Task requirements
Every line below must be reproduced exactly. Copy them all.
======== Data lines
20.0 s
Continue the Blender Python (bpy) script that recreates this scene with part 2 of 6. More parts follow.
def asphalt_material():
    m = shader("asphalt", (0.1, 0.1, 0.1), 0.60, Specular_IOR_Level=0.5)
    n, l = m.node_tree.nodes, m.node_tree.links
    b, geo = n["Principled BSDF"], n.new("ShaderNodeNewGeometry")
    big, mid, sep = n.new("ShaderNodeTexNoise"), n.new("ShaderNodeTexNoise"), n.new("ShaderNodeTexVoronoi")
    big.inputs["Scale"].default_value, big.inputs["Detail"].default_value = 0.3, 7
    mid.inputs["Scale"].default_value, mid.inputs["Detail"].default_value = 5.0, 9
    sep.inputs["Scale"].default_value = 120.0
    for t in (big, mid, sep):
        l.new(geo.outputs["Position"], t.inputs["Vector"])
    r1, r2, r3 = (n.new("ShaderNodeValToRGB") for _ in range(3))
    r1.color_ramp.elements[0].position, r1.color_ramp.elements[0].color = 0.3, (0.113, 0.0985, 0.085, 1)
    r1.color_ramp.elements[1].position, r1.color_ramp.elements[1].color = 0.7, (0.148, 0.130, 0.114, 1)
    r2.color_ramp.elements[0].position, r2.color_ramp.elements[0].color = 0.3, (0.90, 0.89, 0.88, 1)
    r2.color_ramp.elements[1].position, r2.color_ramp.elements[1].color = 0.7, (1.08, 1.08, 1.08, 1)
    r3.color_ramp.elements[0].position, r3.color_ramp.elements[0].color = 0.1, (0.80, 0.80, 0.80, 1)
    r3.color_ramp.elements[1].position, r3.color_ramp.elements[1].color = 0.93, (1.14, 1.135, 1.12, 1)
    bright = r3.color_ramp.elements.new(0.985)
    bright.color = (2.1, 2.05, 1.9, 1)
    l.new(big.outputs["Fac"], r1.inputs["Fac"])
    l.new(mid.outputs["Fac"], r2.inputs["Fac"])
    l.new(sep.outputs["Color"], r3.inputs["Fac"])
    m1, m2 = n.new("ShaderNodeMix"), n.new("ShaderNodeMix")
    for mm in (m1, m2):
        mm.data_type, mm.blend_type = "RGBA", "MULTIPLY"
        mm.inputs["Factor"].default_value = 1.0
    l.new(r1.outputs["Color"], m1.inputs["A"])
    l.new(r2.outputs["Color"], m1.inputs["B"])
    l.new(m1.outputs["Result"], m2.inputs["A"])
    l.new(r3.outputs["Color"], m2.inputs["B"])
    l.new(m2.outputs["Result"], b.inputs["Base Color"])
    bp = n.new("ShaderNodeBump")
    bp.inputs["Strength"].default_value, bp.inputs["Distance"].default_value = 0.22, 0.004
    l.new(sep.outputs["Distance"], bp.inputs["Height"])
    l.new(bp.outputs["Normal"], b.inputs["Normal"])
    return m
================
Answer for this exercise
20.0 s
Continue the Blender Python (bpy) script that recreates this scene with part 2 of 6. More parts follow.
def asphalt_material():
    m = shader("asphalt", (0.1, 0.1, 0.1), 0.60, Specular_IOR_Level=0.5)
    n, l = m.node_tree.nodes, m.node_tree.links
    b, geo = n["Principled BSDF"], n.new("ShaderNodeNewGeometry")
    big, mid, sep = n.new("ShaderNodeTexNoise"), n.new("ShaderNodeTexNoise"), n.new("ShaderNodeTexVoronoi")
    big.inputs["Scale"].default_value, big.inputs["Detail"].default_value = 0.3, 7
    mid.inputs["Scale"].default_value, mid.inputs["Detail"].default_value = 5.0, 9
    sep.inputs["Scale"].default_value = 120.0
    for t in (big, mid, sep):
        l.new(geo.outputs["Position"], t.inputs["Vector"])
    r1, r2, r3 = (n.new("ShaderNodeValToRGB") for _ in range(3))
    r1.color_ramp.elements[0].position, r1.color_ramp.elements[0].color = 0.3, (0.113, 0.0985, 0.085, 1)
    r1.color_ramp.elements[1].position, r1.color_ramp.elements[1].color = 0.7, (0.148, 0.130, 0.114, 1)
    r2.color_ramp.elements[0].position, r2.color_ramp.elements[0].color = 0.3, (0.90, 0.89, 0.88, 1)
    r2.color_ramp.elements[1].position, r2.color_ramp.elements[1].color = 0.7, (1.08, 1.08, 1.08, 1)
    r3.color_ramp.elements[0].position, r3.color_ramp.elements[0].color = 0.1, (0.80, 0.80, 0.80, 1)
    r3.color_ramp.elements[1].position, r3.color_ramp.elements[1].color = 0.93, (1.14, 1.135, 1.12, 1)
    bright = r3.color_ramp.elements.new(0.985)
    bright.color = (2.1, 2.05, 1.9, 1)
    l.new(big.outputs["Fac"], r1.inputs["Fac"])
    l.new(mid.outputs["Fac"], r2.inputs["Fac"])
    l.new(sep.outputs["Color"], r3.inputs["Fac"])
    m1, m2 = n.new("ShaderNodeMix"), n.new("ShaderNodeMix")
    for mm in (m1, m2):
        mm.data_type, mm.blend_type = "RGBA", "MULTIPLY"
        mm.inputs["Factor"].default_value = 1.0
    l.new(r1.outputs["Color"], m1.inputs["A"])
    l.new(r2.outputs["Color"], m1.inputs["B"])
    l.new(m1.outputs["Result"], m2.inputs["A"])
    l.new(r3.outputs["Color"], m2.inputs["B"])
    l.new(m2.outputs["Result"], b.inputs["Base Color"])
    bp = n.new("ShaderNodeBump")
    bp.inputs["Strength"].default_value, bp.inputs["Distance"].default_value = 0.22, 0.004
    l.new(sep.outputs["Distance"], bp.inputs["Height"])
    l.new(bp.outputs["Normal"], b.inputs["Normal"])
    return m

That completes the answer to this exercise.